Friday, June 29, 2007

my spartan summer office.

The academic placement gods seem to have been with me this summer. After feeling miserable about writing for months now, I show up at Andover, meet my 14 students from 10 countries, and soon realize that they are universally eager, excited, and ready to participate. Today the fairly shy, taciturn Nick from Indonesia was whispering his ideas while Long Island Tawana and Athens Alexia were loudly duking it out about whether or not Gregor in Kafka's Metamorphosis understands more about his transformation than we, as readers, do. No one would have heard Nick, but Nigerian Anthony politely interrupted, turned to the class and commanded: "Yo guys, Nick here has somethin' to say. Let him talk." Nick, in at a nearly imperceptible volume proceeded to explain that Kafka makes Gregor's transformation vague (is he vermin? a bug? a beetle? a rat?) such that as readers we are in the same state of confusion as Gregor. As he's trying to figure himself out physically, we gain measured insights as he does. No dramatic irony. No privileged position. Equality between vermin and reader. I then asked one more question about pronouns and the class managed a 30-minute discussion with no prompting, no clues, no disclosures.
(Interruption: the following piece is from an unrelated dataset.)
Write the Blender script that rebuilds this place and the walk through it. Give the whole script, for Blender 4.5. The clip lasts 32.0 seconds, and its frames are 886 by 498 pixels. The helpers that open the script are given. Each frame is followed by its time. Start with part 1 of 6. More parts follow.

As I've said to others recently, I think I'm beginning to accept the fact that creating such a class has very little to do with my actions and so much to do with enabling a critical mass of students to develop this sense that engaging fully is a really very cool thing to do. They, of course, have to feel like it was their idea to feel that way as well. You know something extraordinary is happening when they stay after class today just to tell you how much they enjoyed the poetry explication.

Can someone please remind me why I would ever take a 4-4 at the University of No Man's Land at No Mansville? A life of this would be just dandy, if you ask me...

2 comments:

Lost said...

Glad the placement gods have been smiling on you! It seems like the pedagogical imperative you describe could work just as well with a 4-4 at UNML (home of the Fightin' Tumbleweeds)... if it's about engagement and mass, that could be done almost anywhere, right?

I am now depressed that your summer school students are smarter than I am.

Nero said...

i was just about to make both points aaron did. adding to the depression now is the fact that aaron is faster than i am.